Toutefois, il faut souligner que la monoparentalité n’induit pas nécessairement la fragilité (Segalen, 2006). Cette condition peut être transitoire pour les familles, illustrant le phénomène de « dualisation des destins féminins » contemporain, c’est-à-dire que les jeunes femmes précarisées et des femmes plus diplômées, en situation de monoparentalité, sont en mesure de faire appel à des aides payées.

Au Brésil, peu d’études sur les conséquences du divorce et sur les familles monoparentales sont effectuées, ce qui nous laisse sans chiffres pour les effets d’une étude comparative entre le Brésil et la France. Néanmoins, d’après notre expérience auprès des couples en voie de séparation, les divorces litigieux sont toujours plus difficiles à régler et les pensions alimentaires ne sont habituellement pas payées. Généralement, les contributions alimentaires sont fréquemment associées à l’obtention « du droit de visite ». Comme la principale responsabilité des enfants repose sur les épaules de la mère, celle-ci a tendance à les négocier en fonction de la contribution alimentaire. Parallèlement les pères qui paient une pension alimentaire veulent la reconnaissance qu’ils jouent leur rôle de père.
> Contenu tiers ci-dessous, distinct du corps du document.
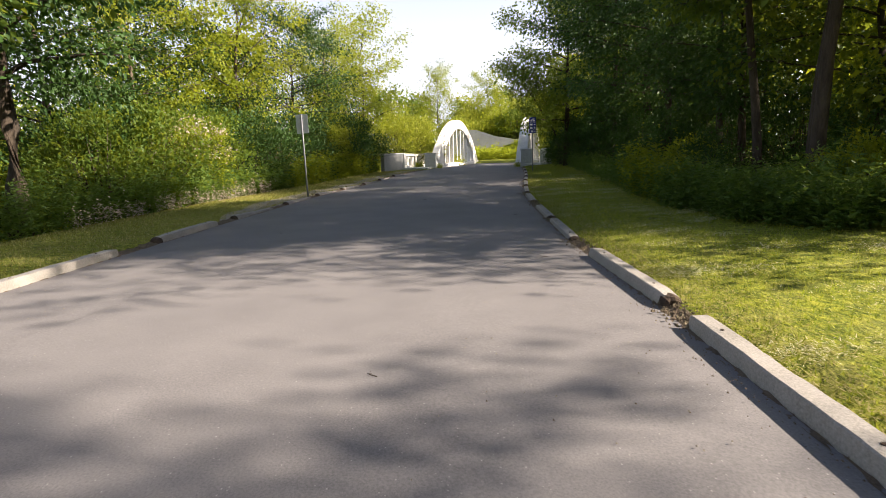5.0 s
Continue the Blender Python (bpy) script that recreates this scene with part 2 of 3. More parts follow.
# ---- the lie of the land ----
def knots(y, table):
    return float(np.interp(y, [a for a, _ in table], [b for _, b in table]))


RIGHT = [(-60, 2.2), (0, 1.88), (5, 1.66), (8, 1.64), (12, 1.56), (16, 1.38), (21, 1.42), (25, 1.5), (29, 1.80), (33, 2.15), (40, 2.75), (46, 3.1), (49, 3.1)]
LEFT = [(-60, -4.9), (0, -5.1), (13, -5.15), (20, -5.25), (27, -5.15), (30, -4.92), (33, -4.65), (38, -4.35), (44, -3.7), (47.5, -2.6), (49, -2.45)]


def right_edge(y):
    return knots(y, RIGHT)


def left_edge(y):
    return knots(y, LEFT)


def road_z(y):
    return 0.2 * min(1, max(0, (y - 33) / 16)) ** 1.3 - (0.012 * max(0, y - 51))


BRIDGE = pose(-2.9, 49.0, 0, 0, 0, -9.0)
BR_INV = BRIDGE.inverted()


def land(x, y):
    """Height of the ground beside and under the road."""
    l, r = left_edge(y), right_edge(y)
    z = road_z(min(y, 51))
    bumps = 0.035 * noise.noise(Vector((x * 0.5, y * 0.5, 0))) + 0.09 * noise.noise(Vector((x * 0.09, y * 0.09, 4)))
    if y < 52 and l - 0.2 < x < r + 0.16:
        z -= 0.10
    elif x >= r:
        d = x - r
        z += 0.02 + 0.02 * min(1, d) + min(1, d / 3) * (bumps + 0.05) + 0.012 * min(d, 20)
    else:
        d = l - x
        z += 0.02 + min(1, d / 3) * bumps
        t = min(1, max(0, (d - 2.2) / 9))
        z -= 1.3 * t * t * (3 - 2 * t)
    loc = BR_INV @ Vector((x, y, 0))
    if abs(loc.x - 3.3) < 60:
        t = max(0, 1 - abs(loc.y - 11.0) / 9.5)
        z -= 2.6 * t * t * (3 - 2 * t)
    return z


def spaced(lo, hi, step, far, grow=1.35):
    """Even steps from lo to hi, then growing ones out to far on both sides."""
    mid = list(np.arange(lo, hi + 1e-6, step))
    a, s = [lo], step
    while a[-1] > -far:
        s *= grow
        a.append(a[-1] - s)
    b, s = [hi], step
    while b[-1] < far:
        s *= grow
        b.append(b[-1] + s)
    return a[:0:-1] + mid + b[1:]


def ground():
    xs, ys = spaced(-16, 14, 0.25, 1500), spaced(-4, 60, 0.4, 1500)
    verts = [(x, y, land(x, y)) for y in ys for x in xs]
    w = len(xs)
    faces = [(j * w + i, j * w + i + 1, j * w + w + i + 1, j * w + w + i) for j in range(len(ys) - 1) for i in range(w - 1)]
    ob = new("ground", mesh_from("ground", verts, faces, LAWN, True))
    return tagged(ob, "uneven mown grass ground, yellow-green with dry patches", "ground", kind="structure")


def road():
    rng = random.Random(4)
    verts, faces, cols = [], [], 17
    ys = list(np.arange(-60, -4, 4)) + list(np.arange(-4, 49.2, 0.35))
    for j, y in enumerate(ys):
        l, r = left_edge(y) - 0.12 + rng.uniform(-0.03, 0.03), right_edge(y) + 0.03 + rng.uniform(-0.02, 0.02)
        for i in range(cols):
            u = i / (cols - 1)
            verts.append((l + (r - l) * u, y, road_z(y) + 0.03 * (1 - (2 * u - 1) ** 2) - 0.015))
        for side in (0, cols - 1):
            v = verts[j * (cols + 2) + side]
            verts.append((v[0] + (-0.02 if side == 0 else 0.02), y, v[2] - 0.12))
    w = cols + 2
    for j in range(len(ys) - 1):
        for i in range(cols - 1):
            a = j * w + i
            faces.append((a, a + 1, a + w + 1, a + w))
        a = j * w
        faces.append((a + cols, a, a + w, a + w + cols))
        faces.append((a + cols - 1, a + cols + 1, a + w + cols + 1, a + w + cols - 1))
    ob = new("road", mesh_from("road", verts, faces, ASPHALT, False))
    return tagged(ob, "worn grey asphalt park road with fine pale aggregate", "road", kind="structure")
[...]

Martin (1997) a fait les mêmes observations au sujet des couples français. L’obtention d’un droit de visite est habituellement une sorte de contrepartie à la pension alimentaire. De la même façon, il existe une certaine confusion entre le droit et le devoir des parents par rapport à leurs enfants. Dans le sens juridique, c’est l’enfant qui a le droit de recevoir la contribution parentale et les parents, l’obligation de les assister économiquement.

En définitive la monoparentalité et ses conséquences constituent seulement une des nouvelles formes de parentalité de nos jours. Il existe d’autres types comme les familles recomposées et les familles homoparentales.